--- start of DATASET SECTION ---

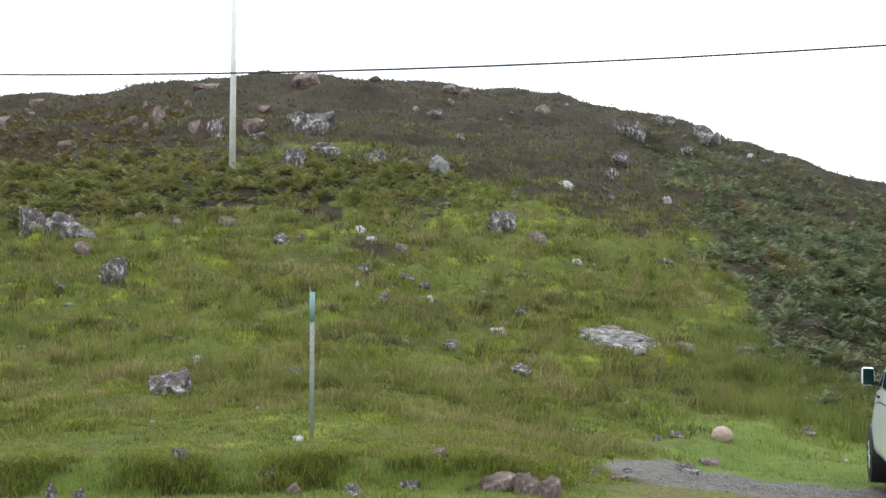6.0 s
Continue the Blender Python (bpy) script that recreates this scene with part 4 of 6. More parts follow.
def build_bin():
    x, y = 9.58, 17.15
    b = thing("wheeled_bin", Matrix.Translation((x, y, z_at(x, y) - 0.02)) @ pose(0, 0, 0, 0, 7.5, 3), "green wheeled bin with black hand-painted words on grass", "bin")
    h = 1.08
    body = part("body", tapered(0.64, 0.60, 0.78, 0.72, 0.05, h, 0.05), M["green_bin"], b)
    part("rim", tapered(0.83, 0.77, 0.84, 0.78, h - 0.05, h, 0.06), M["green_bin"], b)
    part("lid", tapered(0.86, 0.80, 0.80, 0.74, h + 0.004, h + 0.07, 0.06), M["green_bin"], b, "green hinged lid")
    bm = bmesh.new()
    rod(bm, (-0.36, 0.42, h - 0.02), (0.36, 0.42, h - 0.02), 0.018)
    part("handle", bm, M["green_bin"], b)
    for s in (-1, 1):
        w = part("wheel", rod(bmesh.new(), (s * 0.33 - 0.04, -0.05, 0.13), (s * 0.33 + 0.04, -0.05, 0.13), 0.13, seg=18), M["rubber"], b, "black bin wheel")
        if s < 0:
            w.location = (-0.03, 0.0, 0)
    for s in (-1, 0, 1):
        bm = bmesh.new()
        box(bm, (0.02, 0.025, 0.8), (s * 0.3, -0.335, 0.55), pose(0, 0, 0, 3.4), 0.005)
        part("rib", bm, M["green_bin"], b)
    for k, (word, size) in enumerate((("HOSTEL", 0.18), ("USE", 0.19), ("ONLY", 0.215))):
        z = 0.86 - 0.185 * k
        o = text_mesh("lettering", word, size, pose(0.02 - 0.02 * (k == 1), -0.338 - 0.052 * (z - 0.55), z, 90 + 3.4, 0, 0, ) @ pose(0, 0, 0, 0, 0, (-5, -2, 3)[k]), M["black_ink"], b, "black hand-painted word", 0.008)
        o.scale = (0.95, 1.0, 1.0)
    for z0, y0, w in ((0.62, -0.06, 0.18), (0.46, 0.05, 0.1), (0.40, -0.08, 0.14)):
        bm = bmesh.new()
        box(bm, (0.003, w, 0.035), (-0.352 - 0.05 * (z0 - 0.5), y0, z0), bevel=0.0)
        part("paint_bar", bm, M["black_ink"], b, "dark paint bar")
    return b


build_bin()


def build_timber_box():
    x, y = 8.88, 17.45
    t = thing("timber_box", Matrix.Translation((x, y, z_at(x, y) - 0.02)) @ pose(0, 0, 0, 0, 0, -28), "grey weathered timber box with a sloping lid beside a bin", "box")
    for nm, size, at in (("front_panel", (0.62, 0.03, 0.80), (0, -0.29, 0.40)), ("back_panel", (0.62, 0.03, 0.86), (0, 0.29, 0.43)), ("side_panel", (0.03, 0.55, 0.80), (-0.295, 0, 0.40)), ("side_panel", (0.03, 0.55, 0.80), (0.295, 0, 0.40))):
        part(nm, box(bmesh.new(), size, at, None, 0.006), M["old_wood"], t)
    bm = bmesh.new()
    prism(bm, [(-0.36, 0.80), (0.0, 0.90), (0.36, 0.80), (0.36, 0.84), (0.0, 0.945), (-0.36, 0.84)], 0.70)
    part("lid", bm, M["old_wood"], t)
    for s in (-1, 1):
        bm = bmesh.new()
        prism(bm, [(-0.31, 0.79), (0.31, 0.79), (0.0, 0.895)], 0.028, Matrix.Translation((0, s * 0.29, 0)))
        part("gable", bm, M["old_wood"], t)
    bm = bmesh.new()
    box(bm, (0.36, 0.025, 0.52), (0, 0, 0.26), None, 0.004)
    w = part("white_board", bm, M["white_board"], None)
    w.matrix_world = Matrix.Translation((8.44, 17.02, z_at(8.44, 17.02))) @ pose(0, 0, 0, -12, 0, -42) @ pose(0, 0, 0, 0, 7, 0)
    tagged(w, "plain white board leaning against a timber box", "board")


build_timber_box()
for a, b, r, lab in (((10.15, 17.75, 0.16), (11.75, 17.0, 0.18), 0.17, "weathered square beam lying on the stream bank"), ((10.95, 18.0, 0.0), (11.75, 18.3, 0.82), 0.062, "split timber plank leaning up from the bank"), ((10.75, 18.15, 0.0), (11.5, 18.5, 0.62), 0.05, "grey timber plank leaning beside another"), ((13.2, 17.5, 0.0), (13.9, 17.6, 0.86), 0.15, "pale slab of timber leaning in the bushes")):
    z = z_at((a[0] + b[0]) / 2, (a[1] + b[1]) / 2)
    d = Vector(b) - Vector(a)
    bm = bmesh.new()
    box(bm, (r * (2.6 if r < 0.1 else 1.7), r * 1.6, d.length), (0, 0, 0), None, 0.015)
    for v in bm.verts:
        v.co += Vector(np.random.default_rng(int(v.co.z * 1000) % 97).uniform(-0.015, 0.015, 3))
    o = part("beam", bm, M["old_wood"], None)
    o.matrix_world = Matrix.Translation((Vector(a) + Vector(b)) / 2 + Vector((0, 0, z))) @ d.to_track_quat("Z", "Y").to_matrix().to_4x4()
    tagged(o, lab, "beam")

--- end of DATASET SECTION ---

*DO THIS:*
Your task is to repeat the data above exactly while excluding the pictures.

*TASK RESULT:*
6.0 s
Continue the Blender Python (bpy) script that recreates this scene with part 4 of 6. More parts follow.
def build_bin():
    x, y = 9.58, 17.15
    b = thing("wheeled_bin", Matrix.Translation((x, y, z_at(x, y) - 0.02)) @ pose(0, 0, 0, 0, 7.5, 3), "green wheeled bin with black hand-painted words on grass", "bin")
    h = 1.08
    body = part("body", tapered(0.64, 0.60, 0.78, 0.72, 0.05, h, 0.05), M["green_bin"], b)
    part("rim", tapered(0.83, 0.77, 0.84, 0.78, h - 0.05, h, 0.06), M["green_bin"], b)
    part("lid", tapered(0.86, 0.80, 0.80, 0.74, h + 0.004, h + 0.07, 0.06), M["green_bin"], b, "green hinged lid")
    bm = bmesh.new()
    rod(bm, (-0.36, 0.42, h - 0.02), (0.36, 0.42, h - 0.02), 0.018)
    part("handle", bm, M["green_bin"], b)
    for s in (-1, 1):
        w = part("wheel", rod(bmesh.new(), (s * 0.33 - 0.04, -0.05, 0.13), (s * 0.33 + 0.04, -0.05, 0.13), 0.13, seg=18), M["rubber"], b, "black bin wheel")
        if s < 0:
            w.location = (-0.03, 0.0, 0)
    for s in (-1, 0, 1):
        bm = bmesh.new()
        box(bm, (0.02, 0.025, 0.8), (s * 0.3, -0.335, 0.55), pose(0, 0, 0, 3.4), 0.005)
        part("rib", bm, M["green_bin"], b)
    for k, (word, size) in enumerate((("HOSTEL", 0.18), ("USE", 0.19), ("ONLY", 0.215))):
        z = 0.86 - 0.185 * k
        o = text_mesh("lettering", word, size, pose(0.02 - 0.02 * (k == 1), -0.338 - 0.052 * (z - 0.55), z, 90 + 3.4, 0, 0, ) @ pose(0, 0, 0, 0, 0, (-5, -2, 3)[k]), M["black_ink"], b, "black hand-painted word", 0.008)
        o.scale = (0.95, 1.0, 1.0)
    for z0, y0, w in ((0.62, -0.06, 0.18), (0.46, 0.05, 0.1), (0.40, -0.08, 0.14)):
        bm = bmesh.new()
        box(bm, (0.003, w, 0.035), (-0.352 - 0.05 * (z0 - 0.5), y0, z0), bevel=0.0)
        part("paint_bar", bm, M["black_ink"], b, "dark paint bar")
    return b


build_bin()


def build_timber_box():
    x, y = 8.88, 17.45
    t = thing("timber_box", Matrix.Translation((x, y, z_at(x, y) - 0.02)) @ pose(0, 0, 0, 0, 0, -28), "grey weathered timber box with a sloping lid beside a bin", "box")
    for nm, size, at in (("front_panel", (0.62, 0.03, 0.80), (0, -0.29, 0.40)), ("back_panel", (0.62, 0.03, 0.86), (0, 0.29, 0.43)), ("side_panel", (0.03, 0.55, 0.80), (-0.295, 0, 0.40)), ("side_panel", (0.03, 0.55, 0.80), (0.295, 0, 0.40))):
        part(nm, box(bmesh.new(), size, at, None, 0.006), M["old_wood"], t)
    bm = bmesh.new()
    prism(bm, [(-0.36, 0.80), (0.0, 0.90), (0.36, 0.80), (0.36, 0.84), (0.0, 0.945), (-0.36, 0.84)], 0.70)
    part("lid", bm, M["old_wood"], t)
    for s in (-1, 1):
        bm = bmesh.new()
        prism(bm, [(-0.31, 0.79), (0.31, 0.79), (0.0, 0.895)], 0.028, Matrix.Translation((0, s * 0.29, 0)))
        part("gable", bm, M["old_wood"], t)
    bm = bmesh.new()
    box(bm, (0.36, 0.025, 0.52), (0, 0, 0.26), None, 0.004)
    w = part("white_board", bm, M["white_board"], None)
    w.matrix_world = Matrix.Translation((8.44, 17.02, z_at(8.44, 17.02))) @ pose(0, 0, 0, -12, 0, -42) @ pose(0, 0, 0, 0, 7, 0)
    tagged(w, "plain white board leaning against a timber box", "board")


build_timber_box()
for a, b, r, lab in (((10.15, 17.75, 0.16), (11.75, 17.0, 0.18), 0.17, "weathered square beam lying on the stream bank"), ((10.95, 18.0, 0.0), (11.75, 18.3, 0.82), 0.062, "split timber plank leaning up from the bank"), ((10.75, 18.15, 0.0), (11.5, 18.5, 0.62), 0.05, "grey timber plank leaning beside another"), ((13.2, 17.5, 0.0), (13.9, 17.6, 0.86), 0.15, "pale slab of timber leaning in the bushes")):
    z = z_at((a[0] + b[0]) / 2, (a[1] + b[1]) / 2)
    d = Vector(b) - Vector(a)
    bm = bmesh.new()
    box(bm, (r * (2.6 if r < 0.1 else 1.7), r * 1.6, d.length), (0, 0, 0), None, 0.015)
    for v in bm.verts:
        v.co += Vector(np.random.default_rng(int(v.co.z * 1000) % 97).uniform(-0.015, 0.015, 3))
    o = part("beam", bm, M["old_wood"], None)
    o.matrix_world = Matrix.Translation((Vector(a) + Vector(b)) / 2 + Vector((0, 0, z))) @ d.to_track_quat("Z", "Y").to_matrix().to_4x4()
    tagged(o, lab, "beam")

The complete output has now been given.